Complexity Theory is a subfield within the Theory of Computation that focuses on classifying computational problems based on their inherent difficulty, and understanding the resources required to solve them. It addresses fundamental questions about what can be computed within reasonable time and space limits, and how efficiently these computations can be performed.

At its core, Complexity Theory investigates the qualitative differences between different types of computational problems. One of its primary goals is to create a framework for comparing the computational complexity of different problems and algorithms. This involves characterizing problems based on the amount of time (temporal complexity) or space (spatial complexity) needed by the most efficient algorithm to solve the problem.

Key Concepts:

  1. Complexity Classes:
    Complexity Theory organizes problems into complexity classes, which group problems based on the resources required to solve them. Some of the most common complexity classes include:

    • P (Polynomial Time): The set of decision problems that can be solved by a deterministic Turing machine in polynomial time. Formally, \( P = \{ L \mid \exists \text{ a deterministic Turing machine M such that M solves L in polynomial time} \} \).
    • NP (Nondeterministic Polynomial Time): The set of decision problems that can be solved by a nondeterministic Turing machine in polynomial time. Alternatively, these are problems for which a given solution can be verified in polynomial time. Formally, \( NP = \{ L \mid \exists \text{ a nondeterministic Turing machine M such that M verifies solutions for L in polynomial time} \} \).
    • EXP (Exponential Time): The set of decision problems that can be solved by a deterministic Turing machine in \( O(2^{p(n)}) \) time, where \( p(n) \) is a polynomial function of the input size \( n \).
  2. The P vs NP Problem:
    One of the most famous and central open problems in Complexity Theory is the P vs NP question, which asks whether every problem in NP can also be solved in polynomial time (i.e., whether \( P = NP \)). This question has profound implications for fields such as cryptography, algorithm design, and artificial intelligence.

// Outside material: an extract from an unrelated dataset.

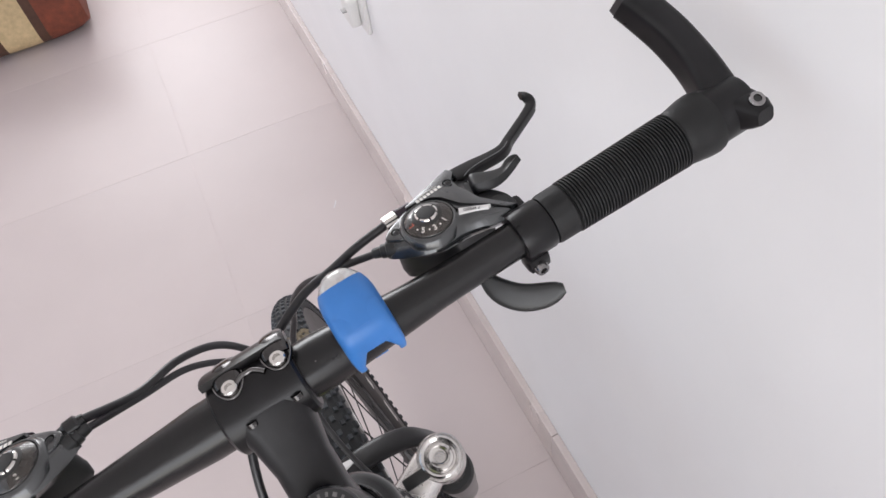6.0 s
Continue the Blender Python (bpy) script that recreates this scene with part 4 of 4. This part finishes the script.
# ---- blue light on the bar ----
def bar_light():
    m = BIKE_M @ TURN @ Matrix.Translation(BAR + V(0.062, 0, 0))
    lt = tagged(empty("bicycle_light", m), "small blue silicone bicycle light strapped on the black handlebar", "light")
    ax = V(0, 0.80, 0.45).normalized()
    up = V(0, -0.45, 0.80).normalized()
    cen = V(0, 0.004, 0.0205)

    def egg(u0, u1, n, grow=0.0):
        rings = []
        for i in range(n + 1):
            u = u0 + (u1 - u0) * i / n
            s = math.sqrt(max(0.0, 1 - abs(u) ** (2.4 if u > 0 else 5.0))) + 1e-3
            ring = []
            for k in range(32):
                a = 2 * math.pi * k / 32
                c, q = math.cos(a), math.sin(a)
                e = 0.8
                x = math.copysign(abs(c) ** e, c) * (0.0152 + grow) * s
                z = math.copysign(abs(q) ** e, q) * (0.0120 + grow) * s
                ring.append(cen + V(x, 0, 0) + ax * (u * 0.0215) + up * (z + 0.0015 * (1 - u)))
            rings.append(ring)
        return skin(rings)

    part("silicone_body", egg(-0.55, 0.60, 16), SILICONE, lt, "blue silicone body", 50)
    lens = part("lens", egg(0.58, 0.985, 12, -0.0005), CLEAR, lt, "clear plastic lens")
    refl = part("reflector", egg(0.45, 0.86, 8, -0.0024), SPARKLE, lt, "silver reflector with two lamps")
    for x in (-0.005, 0.005):
        part("lamp", moved(lathe([(0.0026, 0), (0.0024, 0.002), (0.0012, 0.003), (0.0001, 0.0032)], 14), Matrix.Translation(cen + V(x, 0, 0) + ax * 0.0165) @ ax.to_track_quat("Z", "Y").to_matrix().to_4x4()), DECAL_WHITE, refl, "small white lamp")
    # rear of the cover, running down the back of the bar to two strap ends with a rounded notch between them
    def shell_ring(a, x0, x1, r1):
        ca, sa = math.cos(a), math.sin(a)
        c, drop = min(0.0080, (x1 - x0) * 0.46), min(0.0095, (r1 - 0.0158) * 0.75)
        side = [(c * u, r1 - drop * v) for u, v in ((0.0, 1.0), (0.06, 0.6), (0.2, 0.28), (0.5, 0.07), (1.0, 0.0))]
        pts = [(x0, 0.0158)] + [(x0 + u, r) for u, r in side] + [(x1 - u, r) for u, r in side[::-1]] + [(x1, 0.0158)]
        return [V(x, ca * r, sa * r) for x, r in pts]

    thick = ((98, 0.0306), (110, 0.0301), (118, 0.0294), (125, 0.0282), (132, 0.0261), (140, 0.0236), (148, 0.0213), (160, 0.0195), (178, 0.0184), (196, 0.0176))

    def radius(d):
        for (d0, r0), (d1, r1) in zip(thick, thick[1:]):
            if d <= d1:
                return r0 + (r1 - r0) * (d - d0) / (d1 - d0)
        return thick[-1][1]

    part("saddle", skin([shell_ring(radians(d), -0.0151, 0.0151, radius(d)) for d in range(98, 149, 5)]), SILICONE, lt, smooth=50)
    for s in (-1, 1):
        rings = []
        for i in range(12):
            d = 142 + 54 * i / 11
            xi = 0.0002 + 0.0098 * min(1.0, i / 8) ** 0.5
            xo = 0.0151 - 0.0012 * (i / 11) ** 2
            rings.append(shell_ring(radians(d), xi if s > 0 else -xo, xo if s > 0 else -xi, radius(d)))
        part("strap_end", skin(rings), SILICONE, lt, smooth=50)
    rings = []
    for i in range(17):
        a = radians(250 + 138 * i / 16)
        ca, sa = math.cos(a), math.sin(a)
        rings.append([V(x, ca * r, sa * r) for x, r in ((-0.004, 0.0161), (-0.004, 0.0178), (0.004, 0.0178), (0.004, 0.0161))])
    part("strap", skin(rings), SILICONE, lt)


bar_light()


# ---- things further off ----
def bench_seat():
    e = tagged(empty("floor_cushion", pose(-0.63, 2.91, 0.0)), "rust red and cream striped cloth bolster lying on the floor", "cushion")
    cols = (RUST, UMBER, CREAM, UMBER, RUST, RUST, UMBER, CREAM, UMBER, RUST, RUST)
    widths = (0.13, 0.03, 0.11, 0.03, 0.10, 0.13, 0.03, 0.11, 0.03, 0.10, 0.26)
    x = 0.53
    for c, w in zip(cols, widths):
        xs = [x - w * k / 4 for k in range(5)]
        rings = []
        for q in xs:
            edge = max(0.0, 1 - (abs(q) / 0.545) ** 10) ** 0.5
            rr = 0.84 + 0.16 * edge
            ring = []
            for k in range(32):
                a = 2 * math.pi * k / 32
                cc, ss = math.cos(a), math.sin(a)
                ring.append((q, 0.37 * rr * math.copysign(abs(cc) ** 0.25, cc), 0.19 + 0.19 * rr * math.copysign(abs(ss) ** 0.32, ss)))
            rings.append(ring)
        part("stripe", skin(rings), c, e, {"rust_red_cloth": "rust red stripe", "cream_cloth": "cream stripe", "dark_brown_cloth": "dark brown stripe"}[c.name])
        x -= w


bench_seat()


def wall_socket():
    e = tagged(empty("wall_socket", pose(WALL_X, 1.37, 0.560)), "white plastic wall socket with plug and box", "socket")
    part("back_plate", box(0.010, 0.16, 0.09, 0.003, 2, (-0.0049, 0, 0)), FRAME_WHITE, e)
    part("plug", box(0.022, 0.050, 0.055, 0.006, 3, (-0.0205, -0.03, -0.01)), FRAME_WHITE, e, "white plug")
    part("prong_cover", box(0.010, 0.014, 0.004, 0.001, 2, (-0.035, -0.035, -0.005)), DECAL_GREY, e, "grey plug tail")


wall_socket()


def wall_scuff(name, y, z, w, h, turn):
    bm = box(0.0006, w, h, 0.0002, 1)
    ob = finish(name, bm, SMUDGE, None, smooth=0)
    ob.matrix_world = pose(WALL_X - 0.0002, y, z, turn)
    return tagged(ob, "short grey scuff mark on the white wall", "scuff", group="scuffs on the wall")


wall_scuff("wall_scuff", 0.806, 0.447, 0.010, 0.040, 16)
wall_scuff("wall_scuff", 0.777, 0.455, 0.009, 0.042, 16)
wall_scuff("wall_scuff", 0.246, 0.600, 0.004, 0.010, 20)



def floor_scuff(x, y, w, h, turn):
    ob = finish("floor_scuff", slab(round_outline([(-w, -h), (0, -h * 1.3), (w, -h * 0.5), (w * 0.9, h), (0, h * 0.7), (-w, h * 0.9)], 4), [(0.0001, 0), (0.0005, 0.0002)]), SMUDGE, None, smooth=0)
    ob.matrix_world = pose(x, y, 0, 0, 0, turn)
    return tagged(ob, "faint grey scuff mark on the pale tile", "scuff", group="scuffs on the floor")


floor_scuff(-0.633, 0.636, 0.011, 0.004, 40)
floor_scuff(-0.664, 0.953, 0.010, 0.0014, 110)
floor_scuff(0.347, 1.414, 0.012, 0.0016, 60)


# ---- floor tiles and skirting pieces ----
def tiles():
    cache = {}
    xs = [WALL_X - 0.014] + [0.051 - 0.6 * k for k in range(5)]
    xs = [x for x in xs if x > LEFT_X] + [LEFT_X]
    ys = [BACK_Y] + [0.591 + 0.6 * k for k in range(-3, 6) if BACK_Y + 0.05 < 0.591 + 0.6 * k < FRONT_Y - 0.05] + [FRONT_Y]
    gap = 0.0013
    for a, b in zip(xs, xs[1:]):
        for c, d in zip(ys, ys[1:]):
            key = (round(a - b, 3), round(d - c, 3))
            if key not in cache:
                bm = box(key[0] - gap, key[1] - gap, 0.010, 0.0001, 1)
                me = bpy.data.meshes.new("tile")
                bm.to_mesh(me)
                bm.free()
                me.materials.append(TILE)
                cache[key] = me
            ob = new("tile", cache[key])
            ob.location = ((a + b) / 2, (c + d) / 2, -0.005)
            ob.parent = FLOOR
    h = SKIRT_H
    for c, d in zip(ys, ys[1:]):
        key = ("s", round(d - c, 3))
        if key not in cache:
            bm = box(0.0135, key[1] - 0.0012, h, 0.0012, 2)
            me = bpy.data.meshes.new("skirting_tile")
            bm.to_mesh(me)
            bm.free()
            me.materials.append(SKIRT)
            cache[key] = me
        ob = new("skirting_tile", cache[key])
        ob.location = (WALL_X - 0.0070, (c + d) / 2, h / 2 + 0.0005)
        ob.parent = SKIRTING


SKIRT_H = 0.095
tiles()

  3. Reduction and Completeness:
    To understand the relative difficulty of problems, Complexity Theory uses the concepts of reductions. A problem \( A \) is said to be reducible to problem \( B \) (written as \( A \leq_p B \)) if an efficient algorithm for \( B \) can be used to solve \( A \). A problem is NP-complete if it is in NP and every problem in NP is polynomial-time reducible to it. NP-complete problems are considered among the hardest problems in NP.

  4. Space Complexity:
    Similar to temporal complexity, space complexity concerns the amount of memory space required to solve a problem. Important space complexity classes include:

    • L (Logarithmic Space): The set of decision problems that can be solved by a deterministic Turing machine using logarithmic space.
    • PSPACE: The set of decision problems that can be solved by a deterministic Turing machine using polynomial space.

Mathematical Details:

The complexity of an algorithm is often represented in Big O notation, which describes the upper bound of the algorithm’s growth rate. For example, an algorithm that runs in polynomial time might be expressed as \( O(n^k) \), where \( n \) is the size of the input and \( k \) is a constant.

In summary, Complexity Theory is a critical domain within the Theory of Computation, extensively used to not only classify problems based on their computational requirements but also to deepen our understanding of the limits of what can be feasibly computed.